Tracy Lang, Director of the Education Division at the Taipei Economic and Cultural Office in Canada traveled to Montreal to meet with some of these Taiwanese students over afternoon tea at the end of February, hoping to gain a better understanding of their situations, both on and off campus. All of the students she talked with are studying on the same campus of McGill University, and most began their studies there in the same year. The coincidences don’t stop there: none of them had initially selected Canada as their study destination when they were applying for MOE funding, but they all decided to go there at about the same time, thereby making McGill their common home. Some already knew one another, but this was the first time they’d all gathered together and there was lots of lively discussion.

Most of the scholarship students have been studying in Canada now for over two years and adapted to the local lifestyle long ago.  Despite it being in Canada’s French-speaking area, they don’t find anything particularly inconvenient in their day-to-day lives, and they all enjoy the urban lifestyle of this highly multicultural Canadian metropolis.

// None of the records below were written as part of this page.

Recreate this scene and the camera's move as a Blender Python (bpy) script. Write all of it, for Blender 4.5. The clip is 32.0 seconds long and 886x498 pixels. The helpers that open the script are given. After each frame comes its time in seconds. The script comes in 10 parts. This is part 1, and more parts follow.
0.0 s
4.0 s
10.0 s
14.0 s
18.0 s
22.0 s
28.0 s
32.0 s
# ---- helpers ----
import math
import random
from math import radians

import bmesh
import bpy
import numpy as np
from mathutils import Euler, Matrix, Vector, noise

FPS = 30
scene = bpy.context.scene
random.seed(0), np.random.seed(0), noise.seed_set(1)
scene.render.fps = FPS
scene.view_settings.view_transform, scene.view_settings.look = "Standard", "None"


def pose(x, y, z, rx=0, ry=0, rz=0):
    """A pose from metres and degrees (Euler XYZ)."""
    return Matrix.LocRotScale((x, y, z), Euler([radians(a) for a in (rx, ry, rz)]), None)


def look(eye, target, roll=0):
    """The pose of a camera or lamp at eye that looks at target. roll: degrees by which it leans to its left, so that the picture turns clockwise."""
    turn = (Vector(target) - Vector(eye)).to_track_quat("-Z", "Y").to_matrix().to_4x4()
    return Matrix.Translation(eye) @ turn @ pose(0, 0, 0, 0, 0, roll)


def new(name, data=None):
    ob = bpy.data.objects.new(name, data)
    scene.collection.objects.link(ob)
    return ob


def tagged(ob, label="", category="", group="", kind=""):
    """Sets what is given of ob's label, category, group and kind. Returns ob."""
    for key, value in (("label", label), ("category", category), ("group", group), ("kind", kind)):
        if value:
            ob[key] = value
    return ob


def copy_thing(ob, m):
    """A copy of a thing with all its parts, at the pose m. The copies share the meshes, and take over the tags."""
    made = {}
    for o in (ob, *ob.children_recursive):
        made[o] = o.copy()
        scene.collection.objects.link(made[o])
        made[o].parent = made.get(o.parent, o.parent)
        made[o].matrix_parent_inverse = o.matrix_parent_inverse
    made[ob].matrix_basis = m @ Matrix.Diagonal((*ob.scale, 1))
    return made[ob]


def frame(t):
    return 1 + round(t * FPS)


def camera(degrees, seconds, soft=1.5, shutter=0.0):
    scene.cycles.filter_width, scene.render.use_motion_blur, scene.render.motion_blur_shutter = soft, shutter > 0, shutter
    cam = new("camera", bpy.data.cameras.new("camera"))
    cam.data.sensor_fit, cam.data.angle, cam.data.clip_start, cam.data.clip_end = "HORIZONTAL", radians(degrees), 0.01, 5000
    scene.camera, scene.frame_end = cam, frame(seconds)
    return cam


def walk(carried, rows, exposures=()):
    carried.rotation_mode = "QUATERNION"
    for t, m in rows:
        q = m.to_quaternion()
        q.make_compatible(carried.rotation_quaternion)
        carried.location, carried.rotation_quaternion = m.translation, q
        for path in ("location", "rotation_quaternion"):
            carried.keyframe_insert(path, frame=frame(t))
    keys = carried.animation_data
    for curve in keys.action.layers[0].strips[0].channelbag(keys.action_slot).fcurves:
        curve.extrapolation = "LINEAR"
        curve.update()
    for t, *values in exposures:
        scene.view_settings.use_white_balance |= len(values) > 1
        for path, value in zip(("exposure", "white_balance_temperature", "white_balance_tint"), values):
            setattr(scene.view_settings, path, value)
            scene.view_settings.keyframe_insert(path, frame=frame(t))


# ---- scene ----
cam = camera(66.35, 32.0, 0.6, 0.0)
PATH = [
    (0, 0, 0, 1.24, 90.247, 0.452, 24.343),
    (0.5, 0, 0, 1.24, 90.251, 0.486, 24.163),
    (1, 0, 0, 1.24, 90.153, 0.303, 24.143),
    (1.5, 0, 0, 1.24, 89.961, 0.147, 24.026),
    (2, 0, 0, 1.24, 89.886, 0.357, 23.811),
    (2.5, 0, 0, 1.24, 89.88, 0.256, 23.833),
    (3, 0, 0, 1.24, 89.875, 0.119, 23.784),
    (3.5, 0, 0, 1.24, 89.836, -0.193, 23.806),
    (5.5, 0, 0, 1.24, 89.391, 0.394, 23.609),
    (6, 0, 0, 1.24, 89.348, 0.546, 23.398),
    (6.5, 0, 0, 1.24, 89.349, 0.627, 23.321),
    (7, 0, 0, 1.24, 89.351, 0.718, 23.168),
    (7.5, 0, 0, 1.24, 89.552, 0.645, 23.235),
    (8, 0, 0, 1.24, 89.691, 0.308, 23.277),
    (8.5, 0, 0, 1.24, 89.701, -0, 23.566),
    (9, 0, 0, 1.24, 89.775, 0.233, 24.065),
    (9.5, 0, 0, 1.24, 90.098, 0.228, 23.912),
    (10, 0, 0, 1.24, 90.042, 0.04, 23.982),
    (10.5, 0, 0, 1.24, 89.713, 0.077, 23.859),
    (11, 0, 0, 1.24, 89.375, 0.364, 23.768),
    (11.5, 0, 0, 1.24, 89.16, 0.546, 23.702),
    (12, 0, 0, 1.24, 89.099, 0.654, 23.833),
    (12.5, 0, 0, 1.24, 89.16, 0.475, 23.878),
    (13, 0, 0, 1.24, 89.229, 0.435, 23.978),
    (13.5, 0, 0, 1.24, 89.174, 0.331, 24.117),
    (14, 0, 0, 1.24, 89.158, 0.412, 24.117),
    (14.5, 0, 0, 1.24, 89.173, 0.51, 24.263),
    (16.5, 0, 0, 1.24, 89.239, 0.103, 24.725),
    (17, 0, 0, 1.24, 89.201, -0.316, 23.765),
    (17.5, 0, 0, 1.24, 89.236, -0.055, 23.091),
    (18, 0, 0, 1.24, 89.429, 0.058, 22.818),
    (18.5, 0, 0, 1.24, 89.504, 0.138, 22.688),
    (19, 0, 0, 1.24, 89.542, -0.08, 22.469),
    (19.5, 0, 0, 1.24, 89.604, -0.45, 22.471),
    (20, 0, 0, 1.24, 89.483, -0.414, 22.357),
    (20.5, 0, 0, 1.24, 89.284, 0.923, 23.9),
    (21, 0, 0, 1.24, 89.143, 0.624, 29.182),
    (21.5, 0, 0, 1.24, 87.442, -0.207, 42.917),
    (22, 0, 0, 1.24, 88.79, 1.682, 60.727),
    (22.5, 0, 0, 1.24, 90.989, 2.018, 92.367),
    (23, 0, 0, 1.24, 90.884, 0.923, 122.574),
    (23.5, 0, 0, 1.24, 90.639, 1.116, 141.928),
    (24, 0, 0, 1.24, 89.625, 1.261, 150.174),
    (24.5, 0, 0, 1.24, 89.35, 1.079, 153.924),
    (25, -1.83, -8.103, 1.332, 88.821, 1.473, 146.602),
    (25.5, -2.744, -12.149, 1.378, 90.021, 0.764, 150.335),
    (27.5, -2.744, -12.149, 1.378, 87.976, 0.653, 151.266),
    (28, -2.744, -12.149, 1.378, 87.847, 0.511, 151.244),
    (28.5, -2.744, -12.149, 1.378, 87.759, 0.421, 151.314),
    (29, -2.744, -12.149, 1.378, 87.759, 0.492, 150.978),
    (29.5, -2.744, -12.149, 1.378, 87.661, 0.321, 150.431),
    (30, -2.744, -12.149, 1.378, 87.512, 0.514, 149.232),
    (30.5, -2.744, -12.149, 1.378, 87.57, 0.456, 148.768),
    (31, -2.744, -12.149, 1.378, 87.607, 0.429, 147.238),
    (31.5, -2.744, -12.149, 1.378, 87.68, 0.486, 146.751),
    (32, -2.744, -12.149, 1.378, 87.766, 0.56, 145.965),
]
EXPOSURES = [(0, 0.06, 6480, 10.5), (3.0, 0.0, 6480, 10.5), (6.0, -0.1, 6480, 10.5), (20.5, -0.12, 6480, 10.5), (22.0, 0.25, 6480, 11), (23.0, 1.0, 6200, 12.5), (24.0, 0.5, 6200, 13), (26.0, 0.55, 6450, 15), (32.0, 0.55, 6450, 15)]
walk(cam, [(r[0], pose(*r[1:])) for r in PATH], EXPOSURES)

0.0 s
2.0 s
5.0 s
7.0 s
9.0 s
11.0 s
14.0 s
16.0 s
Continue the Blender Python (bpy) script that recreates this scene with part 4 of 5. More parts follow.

At the time of this cheerful gathering, cases of COVID-19 had already been confirmed in the western province of British Columbia. No cases had yet been diagnosed in Montreal, but the Education Division urged all the students there to take extra precautionary measures.

Unfortunately Quebec subsequently became the province hardest hit by the coronavirus, and Montreal was affected particularly badly, and in response to the worsening situation, in mid-March, McGill made the decision to close its campus facilities and present all courses in an online format. This arrangement is scheduled to continue through the summer term, and the fall semester of the new academic year, beginning in September.

Half of the students who attended the get-together have since returned to Taiwan, to take refuge from the pandemic. Everyone hopes for a rapid resolution of the COVID-19 pandemic and looks forward to being able to once again safely get together in Montreal.